● Description of the task:
Can you write out all the lines word for word, with no pictures?

--------------------------------

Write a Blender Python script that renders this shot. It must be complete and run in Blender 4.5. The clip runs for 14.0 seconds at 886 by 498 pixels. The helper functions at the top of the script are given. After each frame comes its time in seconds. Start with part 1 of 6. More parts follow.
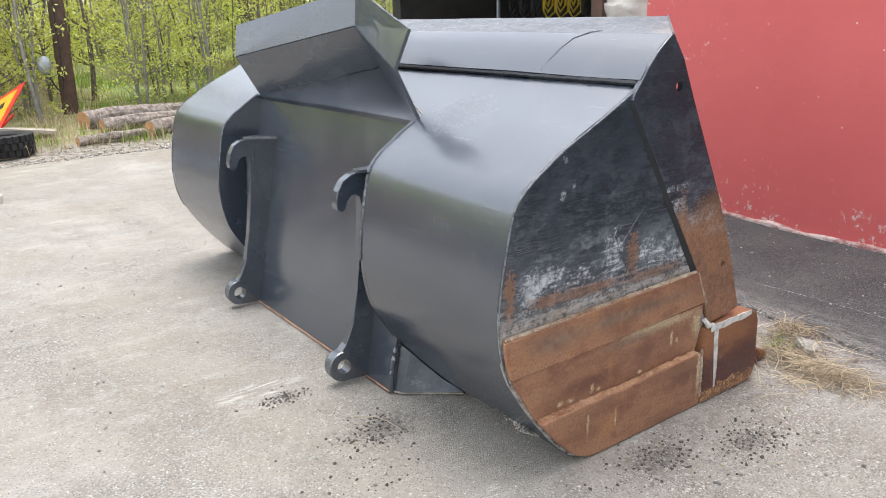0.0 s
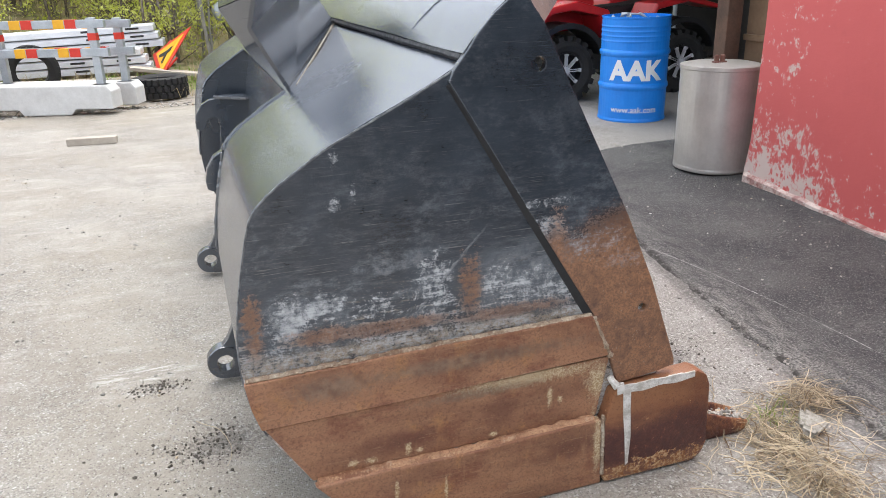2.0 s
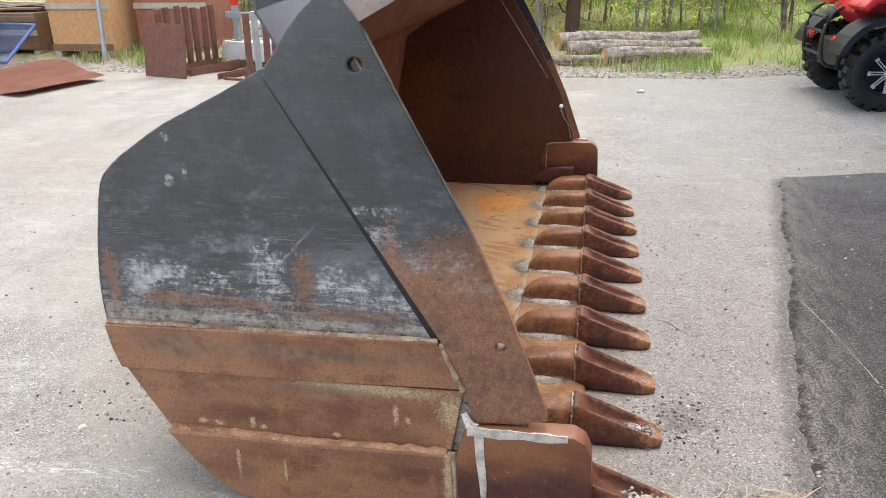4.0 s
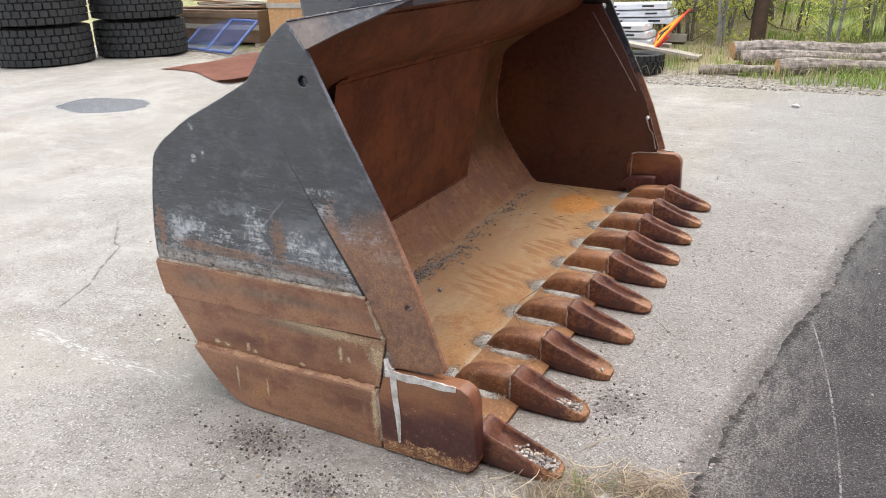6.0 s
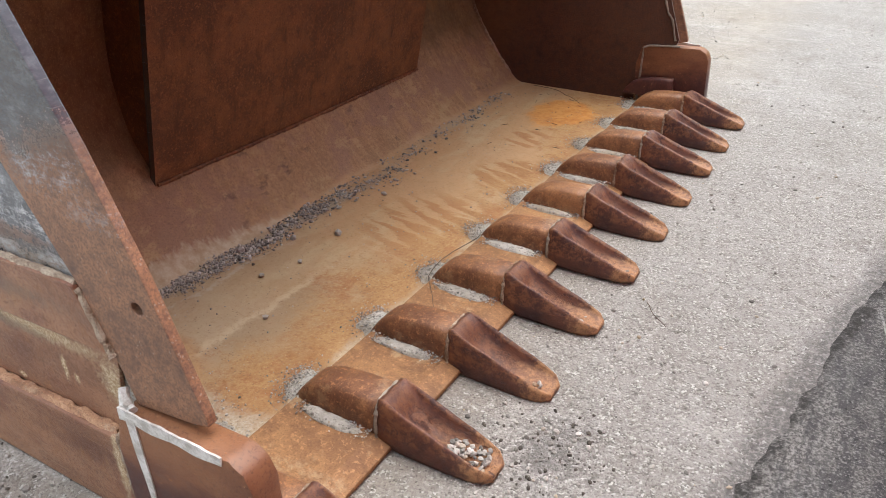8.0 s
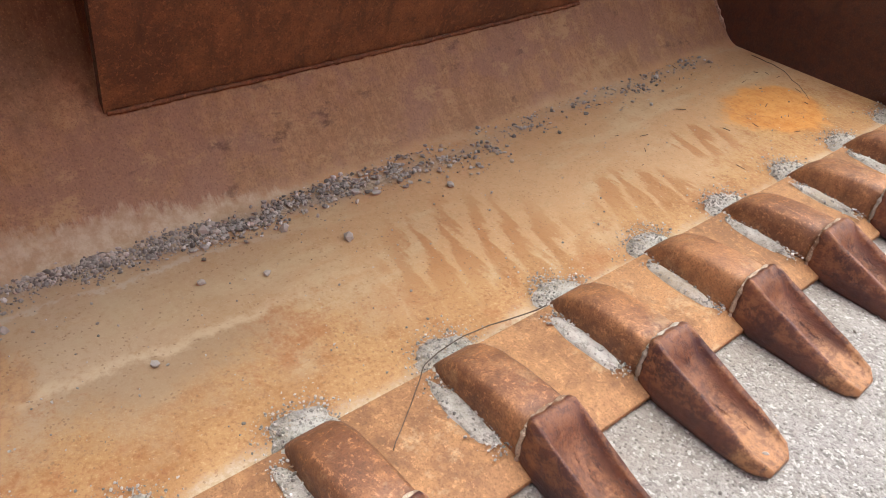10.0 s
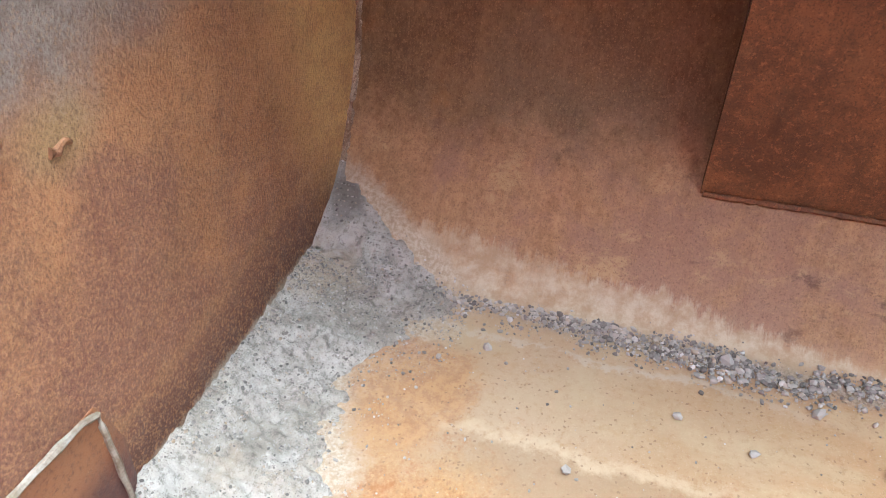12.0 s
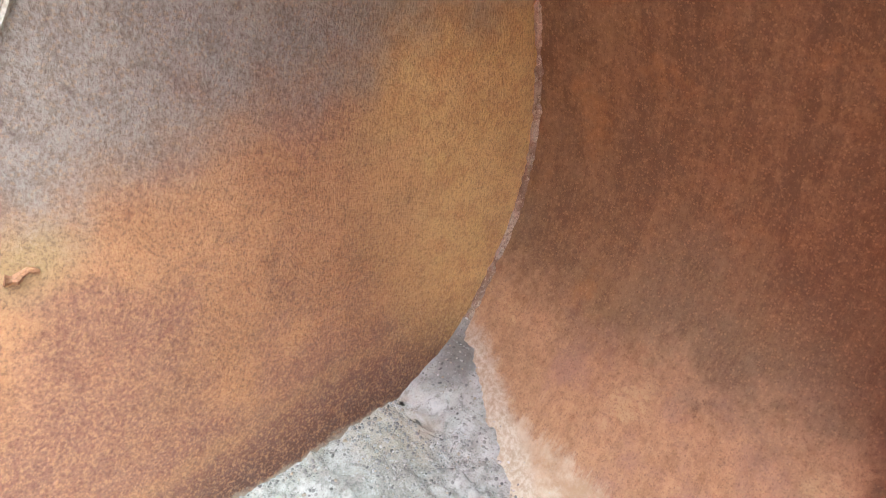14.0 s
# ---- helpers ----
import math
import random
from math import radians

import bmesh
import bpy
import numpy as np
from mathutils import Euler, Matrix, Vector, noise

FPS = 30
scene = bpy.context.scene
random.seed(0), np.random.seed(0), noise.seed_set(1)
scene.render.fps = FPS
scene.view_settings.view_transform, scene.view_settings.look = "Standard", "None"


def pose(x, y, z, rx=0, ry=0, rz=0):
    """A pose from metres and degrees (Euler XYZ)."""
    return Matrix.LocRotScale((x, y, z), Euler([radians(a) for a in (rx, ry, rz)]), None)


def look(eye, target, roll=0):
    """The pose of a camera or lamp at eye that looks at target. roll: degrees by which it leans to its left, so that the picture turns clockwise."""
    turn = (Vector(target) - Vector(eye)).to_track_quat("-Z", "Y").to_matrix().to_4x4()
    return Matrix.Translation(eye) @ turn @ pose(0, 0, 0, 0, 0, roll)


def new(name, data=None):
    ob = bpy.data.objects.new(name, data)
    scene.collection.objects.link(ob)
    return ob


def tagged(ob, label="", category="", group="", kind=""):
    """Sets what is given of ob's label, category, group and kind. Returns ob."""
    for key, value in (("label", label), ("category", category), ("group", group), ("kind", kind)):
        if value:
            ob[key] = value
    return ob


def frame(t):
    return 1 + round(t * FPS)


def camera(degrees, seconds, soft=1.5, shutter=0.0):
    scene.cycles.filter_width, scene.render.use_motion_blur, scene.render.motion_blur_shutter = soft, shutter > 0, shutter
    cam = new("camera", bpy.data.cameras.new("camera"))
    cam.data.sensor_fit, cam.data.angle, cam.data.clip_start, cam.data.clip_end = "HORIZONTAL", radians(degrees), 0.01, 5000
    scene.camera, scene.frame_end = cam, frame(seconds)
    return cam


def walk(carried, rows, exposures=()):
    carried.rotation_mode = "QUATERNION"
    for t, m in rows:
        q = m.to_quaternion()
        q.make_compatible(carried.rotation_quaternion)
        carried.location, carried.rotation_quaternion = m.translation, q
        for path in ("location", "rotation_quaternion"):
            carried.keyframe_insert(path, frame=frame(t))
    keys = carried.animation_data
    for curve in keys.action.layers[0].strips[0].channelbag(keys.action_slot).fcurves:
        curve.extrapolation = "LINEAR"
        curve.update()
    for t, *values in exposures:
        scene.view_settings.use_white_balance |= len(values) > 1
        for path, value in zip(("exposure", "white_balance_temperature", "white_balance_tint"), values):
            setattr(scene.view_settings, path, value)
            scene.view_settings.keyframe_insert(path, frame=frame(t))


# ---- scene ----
cam = camera(60.4, 14.0, 0.55)
PATH = [
    (0, (-1.186, -1.506, 1.394), (-0.072, 0.045, 0.8), -1.4),
    (0.5, (-0.862, -1.53, 1.411), (0.178, 0.066, 0.8), -1.3),
    (1, (-0.589, -1.544, 1.4), (0.336, 0.113, 0.769), -1.2),
    (1.5, (-0.266, -1.528, 1.394), (0.506, 0.194, 0.731), -1.2),
    (2, (0.058, -1.565, 1.366), (0.645, 0.215, 0.669), -1.4),
    (2.5, (0.402, -1.58, 1.354), (0.774, 0.246, 0.63), -1.5),
    (3, (0.698, -1.53, 1.368), (0.829, 0.323, 0.629), -1.3),
    (3.2, (0.817, -1.537, 1.369), (0.844, 0.32, 0.629), -1.3),
    (5.3, (1.997, -1.655, 1.462), (1.205, 0.032, 0.737), -0.9),
    (5.5, (2.076, -1.688, 1.48), (1.252, -0.015, 0.756), -1.0),
    (6, (2.162, -1.734, 1.493), (1.288, -0.09, 0.761), -1.4),
    (6.5, (2.172, -1.594, 1.452), (1.279, 0.02, 0.681), -1.6),
    (7, (2.114, -1.221, 1.357), (1.22, 0.361, 0.521), -1.5),
    (7.2, (2.106, -1.083, 1.312), (1.214, 0.483, 0.444), -1.4),
    (9.3, (1.878, 0.06, 1.05), (0.901, 1.399, -0.069), 4.2),
    (9.5, (1.856, 0.169, 1.042), (0.824, 1.449, -0.096), 4.5),
    (10, (1.764, 0.335, 1.015), (0.583, 1.421, -0.179), 5.3),
    (10.5, (1.635, 0.445, 0.973), (0.284, 1.244, -0.267), 4.8),
    (11, (1.587, 0.537, 1.0), (0.102, 0.904, -0.288), 1.8),
    (11.5, (1.56, 0.552, 1.051), (0.059, 0.52, -0.27), 1.1),
    (12, (1.528, 0.62, 1.012), (-0.006, 0.175, -0.192), 0.3),
    (12.5, (1.468, 0.736, 1.027), (0.023, -0.004, -0.142), -0.1),
    (13, (1.4, 0.846, 1.055), (0.044, -0.088, -0.08), 0.2),
    (13.5, (1.217, 0.844, 1.045), (-0.064, -0.233, -0.05), 1.0),
    (14, (1.119, 0.791, 1.07), (-0.098, -0.387, 0.006), 2.6),
]
walk(cam, [(t, look(eye, target, roll)) for t, eye, target, roll in PATH],
     [(0, 1.84, 6500, 10), (3.0, 1.83, 6500, 10), (6.0, 1.82, 6500, 10), (7.2, 1.85, 6500, 10), (9.4, 2.15, 6500, 10), (10.5, 2.6, 6500, 8), (11.0, 2.92, 5350, -2), (11.5, 3.08, 5350, -3), (12.0, 3.15, 5600, 1), (13.0, 3.15, 6000, 3), (13.5, 3.5, 5800, 1), (14, 4.0, 5500, -4)])

# ---- world and light ----
world = bpy.data.worlds.new("sky")
scene.world = world
world.use_nodes = True
wt = world.node_tree
sky = wt.nodes.new("ShaderNodeTexSky")
sky.sky_type = "NISHITA"
sky.sun_disc = False
sky.sun_elevation, sky.sun_rotation = radians(78), radians(32)
sky.dust_density = 2.0
soft_sky = wt.nodes.new("ShaderNodeHueSaturation")
soft_sky.inputs["Saturation"].default_value = 0.34
wt.links.new(sky.outputs[0], soft_sky.inputs["Color"])
wt.links.new(soft_sky.outputs[0], wt.nodes["Background"].inputs["Color"])
wt.nodes["Background"].inputs["Strength"].default_value = 0.15
sun = new("sun", bpy.data.lights.new("sun", "SUN"))
sun.data.energy, sun.data.angle, sun.data.color = 0.6, radians(50), (1.0, 0.96, 0.9)
sun.matrix_world = look((1.2, 1.9, 10.5), (0, 0, 0))


# ---- node helpers ----
def material(name, rough=0.6, metal=0.0, spec=0.5):
    m = bpy.data.materials.new(name)
    m.use_nodes = True
    b = m.node_tree.nodes["Principled BSDF"]
    b.inputs["Roughness"].default_value = rough
    b.inputs["Metallic"].default_value = metal
    b.inputs["Specular IOR Level"].default_value = spec
    return m, m.node_tree, b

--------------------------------

● Completed exercise:
Write a Blender Python script that renders this shot. It must be complete and run in Blender 4.5. The clip runs for 14.0 seconds at 886 by 498 pixels. The helper functions at the top of the script are given. After each frame comes its time in seconds. Start with part 1 of 6. More parts follow.
0.0 s
2.0 s
4.0 s
6.0 s
8.0 s
10.0 s
12.0 s
14.0 s
# ---- helpers ----
import math
import random
from math import radians

import bmesh
import bpy
import numpy as np
from mathutils import Euler, Matrix, Vector, noise

FPS = 30
scene = bpy.context.scene
random.seed(0), np.random.seed(0), noise.seed_set(1)
scene.render.fps = FPS
scene.view_settings.view_transform, scene.view_settings.look = "Standard", "None"


def pose(x, y, z, rx=0, ry=0, rz=0):
    """A pose from metres and degrees (Euler XYZ)."""
    return Matrix.LocRotScale((x, y, z), Euler([radians(a) for a in (rx, ry, rz)]), None)


def look(eye, target, roll=0):
    """The pose of a camera or lamp at eye that looks at target. roll: degrees by which it leans to its left, so that the picture turns clockwise."""
    turn = (Vector(target) - Vector(eye)).to_track_quat("-Z", "Y").to_matrix().to_4x4()
    return Matrix.Translation(eye) @ turn @ pose(0, 0, 0, 0, 0, roll)


def new(name, data=None):
    ob = bpy.data.objects.new(name, data)
    scene.collection.objects.link(ob)
    return ob


def tagged(ob, label="", category="", group="", kind=""):
    """Sets what is given of ob's label, category, group and kind. Returns ob."""
    for key, value in (("label", label), ("category", category), ("group", group), ("kind", kind)):
        if value:
            ob[key] = value
    return ob


def frame(t):
    return 1 + round(t * FPS)


def camera(degrees, seconds, soft=1.5, shutter=0.0):
    scene.cycles.filter_width, scene.render.use_motion_blur, scene.render.motion_blur_shutter = soft, shutter > 0, shutter
    cam = new("camera", bpy.data.cameras.new("camera"))
    cam.data.sensor_fit, cam.data.angle, cam.data.clip_start, cam.data.clip_end = "HORIZONTAL", radians(degrees), 0.01, 5000
    scene.camera, scene.frame_end = cam, frame(seconds)
    return cam


def walk(carried, rows, exposures=()):
    carried.rotation_mode = "QUATERNION"
    for t, m in rows:
        q = m.to_quaternion()
        q.make_compatible(carried.rotation_quaternion)
        carried.location, carried.rotation_quaternion = m.translation, q
        for path in ("location", "rotation_quaternion"):
            carried.keyframe_insert(path, frame=frame(t))
    keys = carried.animation_data
    for curve in keys.action.layers[0].strips[0].channelbag(keys.action_slot).fcurves:
        curve.extrapolation = "LINEAR"
        curve.update()
    for t, *values in exposures:
        scene.view_settings.use_white_balance |= len(values) > 1
        for path, value in zip(("exposure", "white_balance_temperature", "white_balance_tint"), values):
            setattr(scene.view_settings, path, value)
            scene.view_settings.keyframe_insert(path, frame=frame(t))


# ---- scene ----
cam = camera(60.4, 14.0, 0.55)
PATH = [
    (0, (-1.186, -1.506, 1.394), (-0.072, 0.045, 0.8), -1.4),
    (0.5, (-0.862, -1.53, 1.411), (0.178, 0.066, 0.8), -1.3),
    (1, (-0.589, -1.544, 1.4), (0.336, 0.113, 0.769), -1.2),
    (1.5, (-0.266, -1.528, 1.394), (0.506, 0.194, 0.731), -1.2),
    (2, (0.058, -1.565, 1.366), (0.645, 0.215, 0.669), -1.4),
    (2.5, (0.402, -1.58, 1.354), (0.774, 0.246, 0.63), -1.5),
    (3, (0.698, -1.53, 1.368), (0.829, 0.323, 0.629), -1.3),
    (3.2, (0.817, -1.537, 1.369), (0.844, 0.32, 0.629), -1.3),
    (5.3, (1.997, -1.655, 1.462), (1.205, 0.032, 0.737), -0.9),
    (5.5, (2.076, -1.688, 1.48), (1.252, -0.015, 0.756), -1.0),
    (6, (2.162, -1.734, 1.493), (1.288, -0.09, 0.761), -1.4),
    (6.5, (2.172, -1.594, 1.452), (1.279, 0.02, 0.681), -1.6),
    (7, (2.114, -1.221, 1.357), (1.22, 0.361, 0.521), -1.5),
    (7.2, (2.106, -1.083, 1.312), (1.214, 0.483, 0.444), -1.4),
    (9.3, (1.878, 0.06, 1.05), (0.901, 1.399, -0.069), 4.2),
    (9.5, (1.856, 0.169, 1.042), (0.824, 1.449, -0.096), 4.5),
    (10, (1.764, 0.335, 1.015), (0.583, 1.421, -0.179), 5.3),
    (10.5, (1.635, 0.445, 0.973), (0.284, 1.244, -0.267), 4.8),
    (11, (1.587, 0.537, 1.0), (0.102, 0.904, -0.288), 1.8),
    (11.5, (1.56, 0.552, 1.051), (0.059, 0.52, -0.27), 1.1),
    (12, (1.528, 0.62, 1.012), (-0.006, 0.175, -0.192), 0.3),
    (12.5, (1.468, 0.736, 1.027), (0.023, -0.004, -0.142), -0.1),
    (13, (1.4, 0.846, 1.055), (0.044, -0.088, -0.08), 0.2),
    (13.5, (1.217, 0.844, 1.045), (-0.064, -0.233, -0.05), 1.0),
    (14, (1.119, 0.791, 1.07), (-0.098, -0.387, 0.006), 2.6),
]
walk(cam, [(t, look(eye, target, roll)) for t, eye, target, roll in PATH],
     [(0, 1.84, 6500, 10), (3.0, 1.83, 6500, 10), (6.0, 1.82, 6500, 10), (7.2, 1.85, 6500, 10), (9.4, 2.15, 6500, 10), (10.5, 2.6, 6500, 8), (11.0, 2.92, 5350, -2), (11.5, 3.08, 5350, -3), (12.0, 3.15, 5600, 1), (13.0, 3.15, 6000, 3), (13.5, 3.5, 5800, 1), (14, 4.0, 5500, -4)])

# ---- world and light ----
world = bpy.data.worlds.new("sky")
scene.world = world
world.use_nodes = True
wt = world.node_tree
sky = wt.nodes.new("ShaderNodeTexSky")
sky.sky_type = "NISHITA"
sky.sun_disc = False
sky.sun_elevation, sky.sun_rotation = radians(78), radians(32)
sky.dust_density = 2.0
soft_sky = wt.nodes.new("ShaderNodeHueSaturation")
soft_sky.inputs["Saturation"].default_value = 0.34
wt.links.new(sky.outputs[0], soft_sky.inputs["Color"])
wt.links.new(soft_sky.outputs[0], wt.nodes["Background"].inputs["Color"])
wt.nodes["Background"].inputs["Strength"].default_value = 0.15
sun = new("sun", bpy.data.lights.new("sun", "SUN"))
sun.data.energy, sun.data.angle, sun.data.color = 0.6, radians(50), (1.0, 0.96, 0.9)
sun.matrix_world = look((1.2, 1.9, 10.5), (0, 0, 0))


# ---- node helpers ----
def material(name, rough=0.6, metal=0.0, spec=0.5):
    m = bpy.data.materials.new(name)
    m.use_nodes = True
    b = m.node_tree.nodes["Principled BSDF"]
    b.inputs["Roughness"].default_value = rough
    b.inputs["Metallic"].default_value = metal
    b.inputs["Specular IOR Level"].default_value = spec
    return m, m.node_tree, b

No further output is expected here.